• _JOB_: Repeat exactly the lines from the start of the material below up to and including the "boat(-41.5, 632.0, 7.5, -15)" line.

• _DATA SEGMENT_:
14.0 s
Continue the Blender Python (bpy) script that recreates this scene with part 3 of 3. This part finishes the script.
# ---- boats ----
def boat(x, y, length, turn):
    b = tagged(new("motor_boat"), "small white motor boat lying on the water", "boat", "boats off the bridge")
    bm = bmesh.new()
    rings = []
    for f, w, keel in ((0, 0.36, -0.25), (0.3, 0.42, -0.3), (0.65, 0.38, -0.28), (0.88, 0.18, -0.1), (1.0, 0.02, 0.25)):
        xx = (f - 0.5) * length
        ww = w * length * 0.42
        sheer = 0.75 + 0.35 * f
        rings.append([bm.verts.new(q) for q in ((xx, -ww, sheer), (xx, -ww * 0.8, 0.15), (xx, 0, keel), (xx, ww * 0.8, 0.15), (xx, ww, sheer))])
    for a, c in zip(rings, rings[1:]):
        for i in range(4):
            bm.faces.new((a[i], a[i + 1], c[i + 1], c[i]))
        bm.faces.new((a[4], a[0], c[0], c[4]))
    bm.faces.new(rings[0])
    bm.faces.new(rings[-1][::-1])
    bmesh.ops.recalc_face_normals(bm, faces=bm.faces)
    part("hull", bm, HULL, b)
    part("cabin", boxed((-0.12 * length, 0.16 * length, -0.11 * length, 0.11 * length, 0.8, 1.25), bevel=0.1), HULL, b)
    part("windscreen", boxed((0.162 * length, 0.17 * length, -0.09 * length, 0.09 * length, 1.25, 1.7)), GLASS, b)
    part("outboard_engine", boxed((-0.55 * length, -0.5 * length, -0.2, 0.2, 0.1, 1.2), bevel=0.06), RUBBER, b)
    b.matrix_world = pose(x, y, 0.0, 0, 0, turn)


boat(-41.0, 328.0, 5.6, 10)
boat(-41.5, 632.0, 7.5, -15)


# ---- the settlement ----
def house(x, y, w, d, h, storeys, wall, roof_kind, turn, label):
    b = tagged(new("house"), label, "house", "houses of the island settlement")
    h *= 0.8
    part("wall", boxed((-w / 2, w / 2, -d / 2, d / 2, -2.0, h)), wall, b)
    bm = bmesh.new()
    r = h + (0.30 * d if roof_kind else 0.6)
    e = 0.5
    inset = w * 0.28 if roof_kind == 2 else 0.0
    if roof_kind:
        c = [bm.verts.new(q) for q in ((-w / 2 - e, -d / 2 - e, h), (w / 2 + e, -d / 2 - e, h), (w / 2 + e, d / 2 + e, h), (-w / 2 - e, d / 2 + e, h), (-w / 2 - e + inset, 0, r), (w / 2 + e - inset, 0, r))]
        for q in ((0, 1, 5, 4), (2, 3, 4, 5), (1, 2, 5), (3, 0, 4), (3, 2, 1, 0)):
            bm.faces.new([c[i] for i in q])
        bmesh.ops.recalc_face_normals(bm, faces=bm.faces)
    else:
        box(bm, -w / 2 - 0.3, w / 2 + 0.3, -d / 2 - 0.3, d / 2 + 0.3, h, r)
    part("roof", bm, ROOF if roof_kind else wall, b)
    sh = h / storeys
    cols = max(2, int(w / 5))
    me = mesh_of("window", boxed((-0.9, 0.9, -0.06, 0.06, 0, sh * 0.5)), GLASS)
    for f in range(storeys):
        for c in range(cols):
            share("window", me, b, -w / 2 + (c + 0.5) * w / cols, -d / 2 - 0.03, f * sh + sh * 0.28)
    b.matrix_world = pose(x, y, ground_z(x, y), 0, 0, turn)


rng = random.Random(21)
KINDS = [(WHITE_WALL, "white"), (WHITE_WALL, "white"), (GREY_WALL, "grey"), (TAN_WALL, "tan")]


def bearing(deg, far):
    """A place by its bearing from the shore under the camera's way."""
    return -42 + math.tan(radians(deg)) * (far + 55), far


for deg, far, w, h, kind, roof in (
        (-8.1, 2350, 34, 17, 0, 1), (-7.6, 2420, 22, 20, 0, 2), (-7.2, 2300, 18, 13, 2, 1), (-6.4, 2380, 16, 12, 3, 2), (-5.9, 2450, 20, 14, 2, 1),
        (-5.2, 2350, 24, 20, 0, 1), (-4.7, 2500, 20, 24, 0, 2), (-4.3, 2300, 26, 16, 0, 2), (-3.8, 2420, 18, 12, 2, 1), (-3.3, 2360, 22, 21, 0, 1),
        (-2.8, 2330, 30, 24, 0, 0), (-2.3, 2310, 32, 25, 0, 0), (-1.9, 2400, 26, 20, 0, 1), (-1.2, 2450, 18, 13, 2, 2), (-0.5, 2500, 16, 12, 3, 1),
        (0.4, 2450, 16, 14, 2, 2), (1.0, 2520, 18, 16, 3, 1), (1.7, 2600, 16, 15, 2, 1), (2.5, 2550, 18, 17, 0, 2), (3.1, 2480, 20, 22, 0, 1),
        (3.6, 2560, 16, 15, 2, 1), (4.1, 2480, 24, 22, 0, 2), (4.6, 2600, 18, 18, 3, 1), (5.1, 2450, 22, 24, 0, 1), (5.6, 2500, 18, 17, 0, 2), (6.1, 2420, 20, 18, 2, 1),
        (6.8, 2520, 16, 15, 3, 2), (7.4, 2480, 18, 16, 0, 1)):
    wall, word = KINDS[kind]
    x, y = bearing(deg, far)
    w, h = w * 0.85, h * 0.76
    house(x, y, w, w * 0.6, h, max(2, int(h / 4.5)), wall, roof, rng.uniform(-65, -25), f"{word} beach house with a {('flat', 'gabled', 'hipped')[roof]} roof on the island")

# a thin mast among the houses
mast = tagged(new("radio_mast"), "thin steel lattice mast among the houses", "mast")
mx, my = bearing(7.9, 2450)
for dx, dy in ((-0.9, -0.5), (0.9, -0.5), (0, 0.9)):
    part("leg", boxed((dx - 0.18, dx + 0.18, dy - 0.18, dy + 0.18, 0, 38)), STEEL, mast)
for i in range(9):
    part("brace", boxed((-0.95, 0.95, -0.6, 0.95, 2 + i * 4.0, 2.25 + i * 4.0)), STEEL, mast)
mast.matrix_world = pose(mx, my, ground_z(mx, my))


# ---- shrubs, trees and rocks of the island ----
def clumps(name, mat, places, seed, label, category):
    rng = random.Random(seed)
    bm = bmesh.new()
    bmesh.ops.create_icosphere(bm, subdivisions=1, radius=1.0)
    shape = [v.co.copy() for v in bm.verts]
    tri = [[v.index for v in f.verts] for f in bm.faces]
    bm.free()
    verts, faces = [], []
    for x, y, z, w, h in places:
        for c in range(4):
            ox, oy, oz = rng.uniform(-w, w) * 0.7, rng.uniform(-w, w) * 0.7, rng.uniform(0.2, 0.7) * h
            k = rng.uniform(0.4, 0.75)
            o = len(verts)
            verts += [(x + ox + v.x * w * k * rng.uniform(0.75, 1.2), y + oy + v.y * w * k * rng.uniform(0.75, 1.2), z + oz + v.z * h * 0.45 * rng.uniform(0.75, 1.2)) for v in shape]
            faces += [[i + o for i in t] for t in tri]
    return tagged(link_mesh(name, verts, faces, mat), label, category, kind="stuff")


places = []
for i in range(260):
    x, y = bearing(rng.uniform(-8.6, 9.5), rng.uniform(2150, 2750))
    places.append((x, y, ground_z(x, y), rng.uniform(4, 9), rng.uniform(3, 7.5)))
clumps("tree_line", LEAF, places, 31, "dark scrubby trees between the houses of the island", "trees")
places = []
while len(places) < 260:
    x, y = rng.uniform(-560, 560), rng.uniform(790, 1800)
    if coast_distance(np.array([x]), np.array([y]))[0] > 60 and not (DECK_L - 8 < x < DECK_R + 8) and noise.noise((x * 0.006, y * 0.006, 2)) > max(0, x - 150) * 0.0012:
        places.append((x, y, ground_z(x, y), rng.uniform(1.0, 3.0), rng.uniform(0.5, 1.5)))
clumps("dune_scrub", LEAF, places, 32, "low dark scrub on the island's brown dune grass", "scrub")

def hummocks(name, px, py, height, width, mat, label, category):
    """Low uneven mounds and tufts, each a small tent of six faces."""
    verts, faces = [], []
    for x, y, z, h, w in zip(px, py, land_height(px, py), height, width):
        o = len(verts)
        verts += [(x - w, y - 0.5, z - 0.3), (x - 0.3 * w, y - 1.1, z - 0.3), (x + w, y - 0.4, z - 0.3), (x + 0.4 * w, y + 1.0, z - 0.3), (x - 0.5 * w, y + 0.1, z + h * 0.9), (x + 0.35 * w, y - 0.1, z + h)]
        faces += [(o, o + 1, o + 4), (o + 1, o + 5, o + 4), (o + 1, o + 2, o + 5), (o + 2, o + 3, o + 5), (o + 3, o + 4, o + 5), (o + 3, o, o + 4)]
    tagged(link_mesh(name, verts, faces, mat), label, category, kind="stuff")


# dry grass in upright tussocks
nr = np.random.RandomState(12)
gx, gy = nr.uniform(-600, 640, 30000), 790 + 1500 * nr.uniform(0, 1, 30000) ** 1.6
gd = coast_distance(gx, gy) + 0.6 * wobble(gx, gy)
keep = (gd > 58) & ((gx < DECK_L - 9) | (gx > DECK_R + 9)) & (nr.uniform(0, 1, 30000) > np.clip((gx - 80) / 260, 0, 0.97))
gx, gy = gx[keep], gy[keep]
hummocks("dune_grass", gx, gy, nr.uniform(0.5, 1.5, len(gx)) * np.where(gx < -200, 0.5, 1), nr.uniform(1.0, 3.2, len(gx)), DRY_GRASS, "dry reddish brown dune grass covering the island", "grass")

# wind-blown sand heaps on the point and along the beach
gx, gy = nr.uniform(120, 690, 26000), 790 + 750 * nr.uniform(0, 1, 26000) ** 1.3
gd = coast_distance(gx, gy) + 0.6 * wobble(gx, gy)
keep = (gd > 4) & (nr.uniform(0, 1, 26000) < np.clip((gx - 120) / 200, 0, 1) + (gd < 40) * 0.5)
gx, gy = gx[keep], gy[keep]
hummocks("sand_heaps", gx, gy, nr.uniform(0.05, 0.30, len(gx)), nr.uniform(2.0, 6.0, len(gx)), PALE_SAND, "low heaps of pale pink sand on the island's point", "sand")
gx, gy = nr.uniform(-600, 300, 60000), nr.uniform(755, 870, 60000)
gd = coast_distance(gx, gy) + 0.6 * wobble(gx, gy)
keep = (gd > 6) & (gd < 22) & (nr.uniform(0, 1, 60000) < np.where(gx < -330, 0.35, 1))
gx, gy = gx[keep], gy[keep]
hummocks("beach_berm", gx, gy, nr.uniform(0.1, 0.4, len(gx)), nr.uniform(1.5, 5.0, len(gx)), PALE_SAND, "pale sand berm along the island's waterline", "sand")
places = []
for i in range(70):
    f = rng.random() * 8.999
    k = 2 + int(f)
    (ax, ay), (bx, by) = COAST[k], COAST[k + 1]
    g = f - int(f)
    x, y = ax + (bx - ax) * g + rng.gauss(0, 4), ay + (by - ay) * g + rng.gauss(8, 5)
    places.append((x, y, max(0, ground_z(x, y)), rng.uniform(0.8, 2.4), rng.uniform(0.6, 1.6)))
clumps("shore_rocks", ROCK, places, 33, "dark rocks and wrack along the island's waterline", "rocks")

• _ANSWER FOR THIS EXERCISE_:
14.0 s
Continue the Blender Python (bpy) script that recreates this scene with part 3 of 3. This part finishes the script.
# ---- boats ----
def boat(x, y, length, turn):
    b = tagged(new("motor_boat"), "small white motor boat lying on the water", "boat", "boats off the bridge")
    bm = bmesh.new()
    rings = []
    for f, w, keel in ((0, 0.36, -0.25), (0.3, 0.42, -0.3), (0.65, 0.38, -0.28), (0.88, 0.18, -0.1), (1.0, 0.02, 0.25)):
        xx = (f - 0.5) * length
        ww = w * length * 0.42
        sheer = 0.75 + 0.35 * f
        rings.append([bm.verts.new(q) for q in ((xx, -ww, sheer), (xx, -ww * 0.8, 0.15), (xx, 0, keel), (xx, ww * 0.8, 0.15), (xx, ww, sheer))])
    for a, c in zip(rings, rings[1:]):
        for i in range(4):
            bm.faces.new((a[i], a[i + 1], c[i + 1], c[i]))
        bm.faces.new((a[4], a[0], c[0], c[4]))
    bm.faces.new(rings[0])
    bm.faces.new(rings[-1][::-1])
    bmesh.ops.recalc_face_normals(bm, faces=bm.faces)
    part("hull", bm, HULL, b)
    part("cabin", boxed((-0.12 * length, 0.16 * length, -0.11 * length, 0.11 * length, 0.8, 1.25), bevel=0.1), HULL, b)
    part("windscreen", boxed((0.162 * length, 0.17 * length, -0.09 * length, 0.09 * length, 1.25, 1.7)), GLASS, b)
    part("outboard_engine", boxed((-0.55 * length, -0.5 * length, -0.2, 0.2, 0.1, 1.2), bevel=0.06), RUBBER, b)
    b.matrix_world = pose(x, y, 0.0, 0, 0, turn)


boat(-41.0, 328.0, 5.6, 10)
boat(-41.5, 632.0, 7.5, -15)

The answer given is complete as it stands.